I’ve been trying to write this post (on and off, obviously) for days now. I’ve been thinking a bit about personal responsibility and what exactly constitutes responsibility. I happened to be reading Out of Character by David DeSteno and Piercarlo Valdesolo and the “self” was a central theme. Near the end of the book, the authors related a particular study that I found relevant.
“The team presented more than sixty white physicians with medical information about several African American patients who were experiencing chest pains. The physicians had to recommend whether or not to treat each patient with clot-busting drugs that would reduce the likelihood of a subsequent cardiac failure.
[. . .]
physicians […] were significantly less likely to recommend potentially lifesaving treatment for black patients than for white ones. What’s more, these same physicians didn’t report any prejudiced feelings on their questionnaires; they seem to have no conscious awareness of their bias.”
There aren’t many professions as trusted as doctors. While they definitely aren’t 100% trusted by the public, they are usually absurdly high ranking (number 2 behind nurses in this gallop poll). We trust doctors to do their best to help in almost every situation. When a patient comes in from an accident, we expect them to do all they can to save the person. When someone comes in with an illness or complaint, we expect them to listen and respond to every patient only using the facts. The person on the table doesn’t matter. I think most people feel this way and trust doctors are doing their best.
And it turns out, they are doing their best. They try to treat every patient the same regardless of any extenuating or unrelated circumstances. But if this is how it worked, I probably wouldn’t be writing a post about it.
Unfortunately, we humans have some called implicit biases. The IAT (implicit association test) was designed to sort through our explicit feelings about all sorts of things, including skin color. So when researchers looked at doctors, we might expect them to score the same as most people on IATs. And there’s no concern from those results. But what they do reveal is connected to how they behave. They don’t feel any outwardly racist way towards anyone, but their treatment isn’t reflecting that, it’s reflecting their implicit biases.

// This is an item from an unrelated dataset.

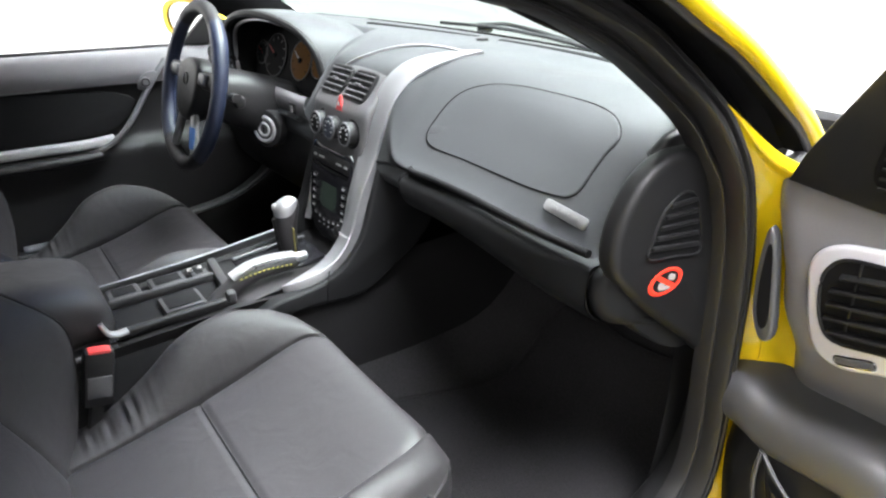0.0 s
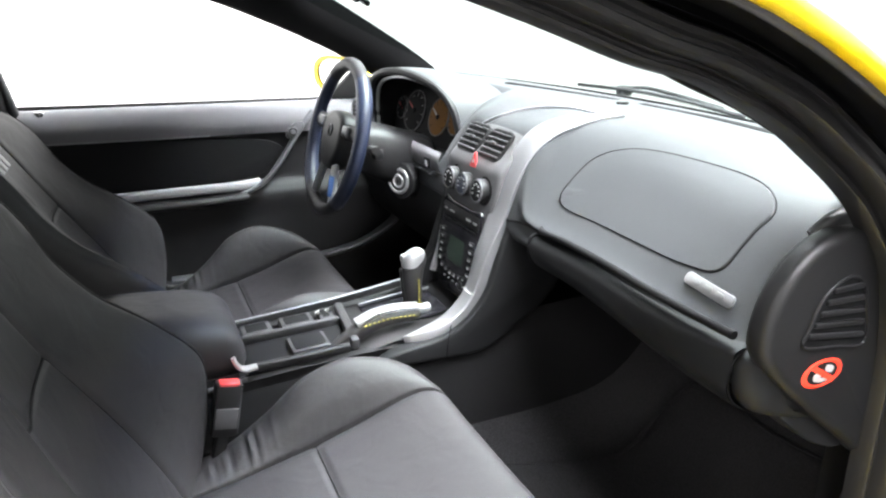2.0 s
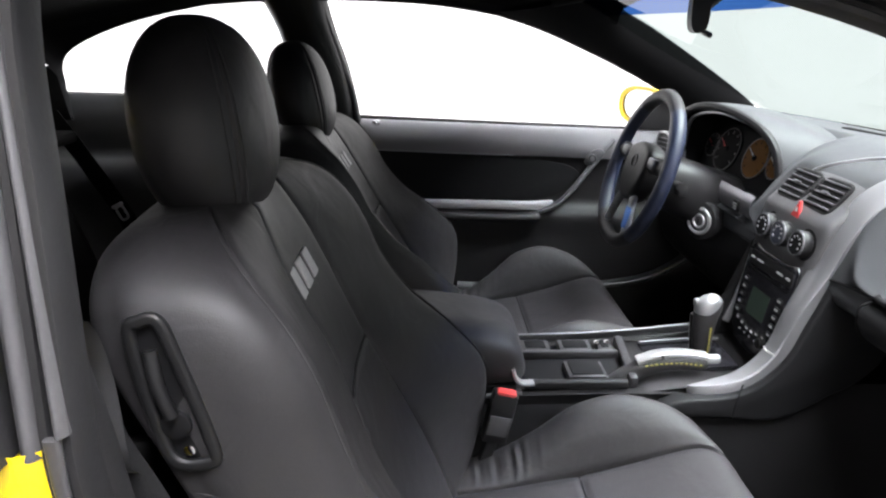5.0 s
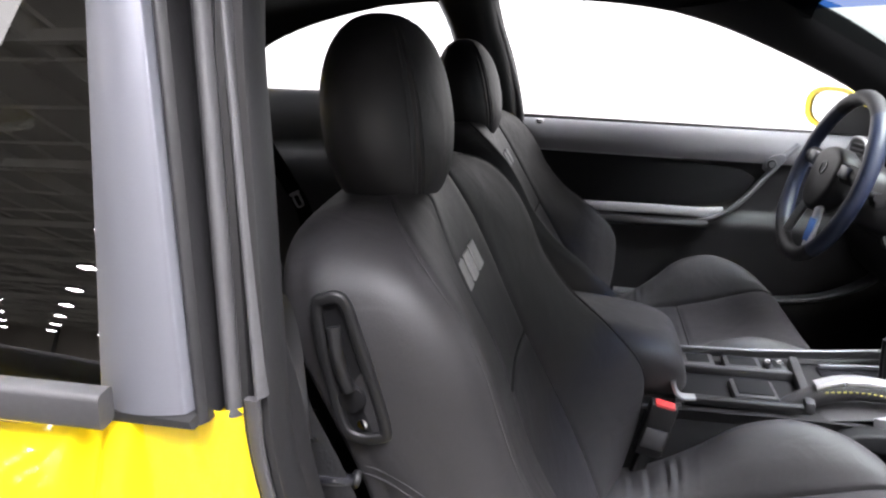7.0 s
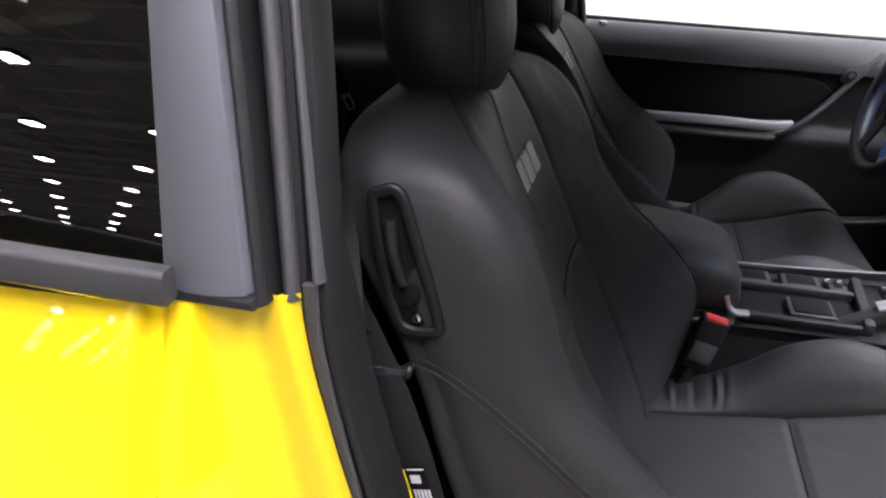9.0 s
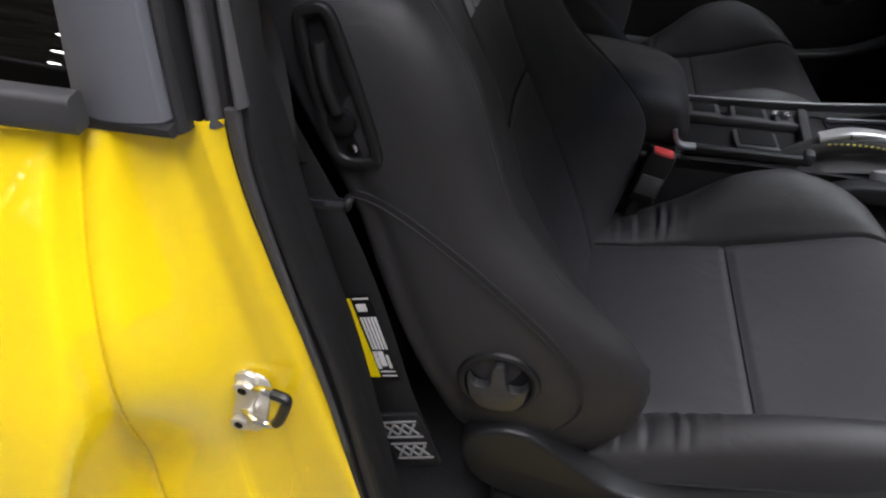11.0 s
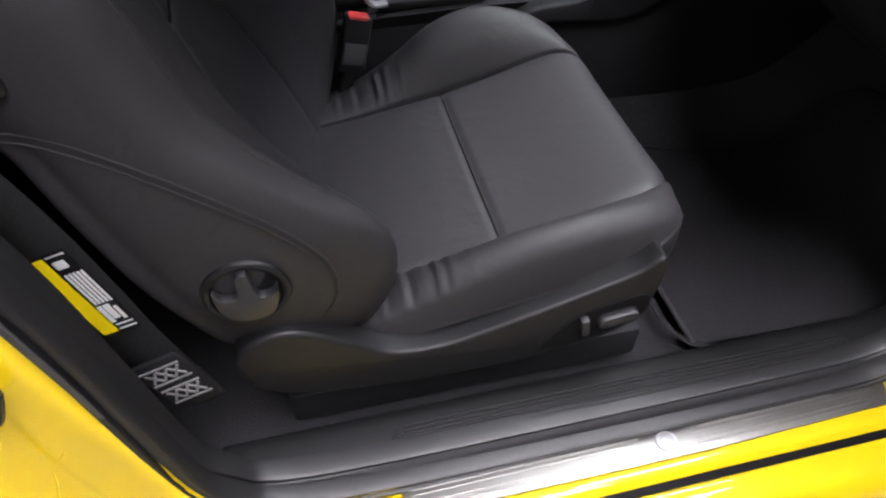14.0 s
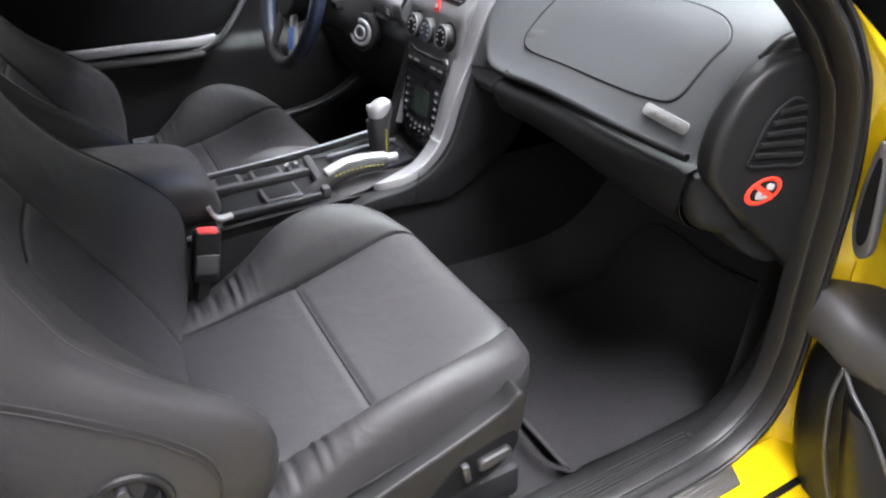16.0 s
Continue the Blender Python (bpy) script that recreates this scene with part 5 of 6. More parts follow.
    for x, w in ((-0.062, 0.012), (-0.035, 0.022), (0.035, 0.02), (0.062, 0.014)):
        part("legend", slab(rect(w, 0.004, 0.3), 0.0006, m @ at(x, 0.068, 0.0081), 0), PAPER, r)
    for s in (-1, 1):
        for k in range(5):
            b = part("radio_button", box((0.016, 0.009, 0.004), 0.0015, m @ at(s * 0.06, 0.026 - 0.0155 * k, 0.007)), PLASTIC, r)
            part("legend", slab(rect(0.010, 0.0025, 0.3), 0.0005, m @ at(s * 0.06, 0.026 - 0.0155 * k, 0.0091), 0), PAPER, b)
    for k in range(6):
        b = part("radio_button", box((0.014, 0.009, 0.004), 0.0015, m @ at(-0.048 + 0.019 * k, -0.048 - 0.003 * (2.5 - abs(k - 2.5)), 0.007)), PLASTIC, r)
        part("legend", slab(rect(0.007, 0.0025, 0.3), 0.0005, m @ at(-0.048 + 0.019 * k, -0.048 - 0.003 * (2.5 - abs(k - 2.5)), 0.0091), 0), PAPER, b)
    for k in range(4):
        part("legend", slab(rect(0.005, 0.003, 0.3), 0.0005, m @ at(-0.035 + 0.019 * k, -0.066, 0.0062), 0), PAPER, r)
    part("volume_knob", disc(0.0095, 0.012, m @ at(0.05, -0.058, 0.005), 20, 0.002), PLASTIC, r)


def instrument_cluster():
    g = thing("instrument_cluster", (-0.37, 0.68, 0.86), "hooded instrument cluster with amber dials", "gauges")

    def arch(y, dz, dx, shift=0.0):
        pts = ((-0.565, 0.86), (-0.565, 0.935), (-0.545, 0.985), (-0.49, 1.012), (-0.40, 1.024), (-0.31, 1.016), (-0.235, 0.992), (-0.195, 0.955), (-0.178, 0.90), (-0.175, 0.86))
        return [(-0.37 + (x + 0.37) * dx, y + shift * ((x + 0.56) / 0.38) ** 2 * 0.065, 0.86 + (z - 0.86) * dz) for x, z in pts]

    rows = [arch(0.592, 1.0, 1.0, 1), arch(0.60, 1.03, 1.02, 1), arch(0.64, 1.02, 1.04, 1), arch(0.71, 0.96, 1.08, 0.5), arch(0.78, 0.84, 1.15, 0), arch(0.86, 0.70, 1.25, 0)]
    part("hood", loft(rows, 4, 4, False, False), DASH, g, "charcoal hood over the dials")
    rows = [arch(0.592, 1.0, 1.0, 1), arch(0.598, 0.94, 0.965, 1), arch(0.65, 0.88, 0.93, 1), arch(0.72, 0.80, 0.88, 0.4)]
    part("hood_lining", loft(rows, 4, 3, False, False), BLACK, g)
    part("hood_lip", sweep(arch(0.592, 0.985, 0.99, 1), circle(0.009, 8), k=4), PLASTIC, g, "black padded lip of the hood")
    rows = [arch(0.608, 0.90, 0.945, 1)]
    part("silver_bezel", sweep(rows[0], rect(0.009, 0.008, 0.4), k=4), SILVER, g, "satin silver bezel edge")
    m = Matrix.Translation((-0.365, 0.674, 0.914)) @ pose(0, 0, 0, 72, 0, 4)
    f = part("dial_plate", slab(rect(0.35, 0.13, 0.3), 0.004, m, 0.001), BLACK, g)
    for x, r, am in ((-0.075, 0.05, False), (0.047, 0.044, True), (0.125, 0.03, True), (-0.145, 0.028, False)):
        d_ = part("dial", disc(r, 0.003, m @ at(x, 0.004, 0.004), 32, 0.0005), DIAL if am else BLACK, f, "amber dial face" if am else "black dial face")
        part("dial_ring", ring(r, 0.0014, m @ at(x, 0.004, 0.007), 32, 6), PLASTIC_GREY, d_)
        for a in range(9):
            an = math.radians(-40 + a * 32.5)
            part("tick", slab(rect(0.007, 0.002, 0.2), 0.0005, m @ at(x + r * 0.8 * math.cos(an), 0.004 + r * 0.8 * math.sin(an), 0.0071, 0, 0, math.degrees(an)), 0), STITCH_GREY if not am else BLACK, d_)
        part("needle", slab([(-0.002, -0.004), (0.002, -0.004), (0.0006, r * 0.8), (-0.0006, r * 0.8)], 0.001, m @ at(x, 0.004, 0.009, 0, 0, 60), 0), PAPER if am else RED, d_)
        part("needle_hub", disc(r * 0.14, 0.004, m @ at(x, 0.004, 0.008), 16, 0.001), BLACK, d_)
    part("lower_fascia", loft([[(x, 0.60, 0.875), (x, 0.592, 0.86), (x, 0.598, 0.83), (x, 0.63, 0.81)] for x in (-0.60, -0.5, -0.3, -0.15)], 3, 3, False, False), DOOR_GREY, g)
    part("fascia_button", box((0.028, 0.004, 0.022), 0.003, at(-0.205, 0.59, 0.845)), PLASTIC, g)
    for k in range(3):
        part("fascia_mark", box((0.014, 0.002, 0.002), 0, at(-0.205, 0.5875, 0.839 + 0.005 * k)), PAPER, g)
    # outlet and light switch at the far end
    m = Matrix.Translation((-0.635, 0.588, 0.888)) @ pose(0, 0, 0, 86, 0, 12)
    v = part("end_vent", slab(rect(0.065, 0.085, 0.4, 5), 0.008, m, 0.003), PLASTIC, g, "black slatted end vent")
    for k in range(6):
        part("slat", box((0.05, 0.004, 0.006), 0.001, m @ at(0, -0.028 + 0.011 * k, 0.009, 20)), PLASTIC_GREY, v)
    part("vent_ring", sweep([tuple(m @ Vector((a, b, 0.008))) for a, b in rect(0.066, 0.086, 0.42, 5)], circle(0.004, 6), k=1, closed=True, smooth=False), SILVER, v, "silver vent ring")
    m = Matrix.Translation((-0.575, 0.592, 0.875)) @ pose(0, 0, 0, 86, 0, 8)
    k_ = part("light_switch", disc(0.024, 0.014, m, 24, 0.003), PLASTIC, g, "black rotary light switch")
    part("switch_bar", box((0.009, 0.042, 0.012), 0.003, m @ at(0, 0, 0.018)), PLASTIC_GREY, k_)
    part("switch_ring", ring(0.024, 0.0022, m @ at(0, 0, 0.002), 24, 6), SATIN, k_)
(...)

Can we place any blame on these doctors? Are they responsible for their decisions in any way? Certainly I can’t imagine a scenario in which a doctor could be charged with malpractice. There are few people who would argue that all these doctors are purposely treating black people differently than white people, that they care less, or that they even consider skin color when treating someone. But the results of the study are clear. Different treatment does occur. If it’s not the doctors doing, who is it?
There’s something very odd about thinking of our own free will. We acknowledge these situations. Certain decision. Certain behaviors are motivated by things we aren’t aware of and likely can’t be aware of. In addition to not knowing why we do certain things, oftentimes we don’t even realize we’re doing them in the first place. We know this from countless studies but we don’t apply this information widely to our lives. I feel like I have free will. I feel as though I’m making decisions. But wouldn’t making a decision include being responsible for the consequences of that decision? If I’m not responsible then in what sense am I doing it/am I deciding? And if I grant that there are possibly some things that are being decided without my conscious awareness, how do I know how far that goes? With the complexity of life, experience, and behavior, how do I untangle any decision I make from underlying, unknown influences and biases? How do I know when it’s me? What does that even mean?
* As I mentioned, I had a lot of trouble writing this. Not that I think what I wrote is completely terrible, though it is terribly incomplete. And that was the problem I couldn’t shake. There are volumes of books on the subject so I shouldn’t expect to wrap it up, but I did have more to say, without a clever way to say it.
* Last note for any hard-nosed philosophers out there. I’m using me, I and the like to refer to the conscious part of the self. I know the unconscious processes are also part of me, but for the sake of making it easier on me (there it is again), I’m being relaxed with their meaning. I’m not a dualist. Should go without saying but some people (assholes like me, for instance) like extreme clarity.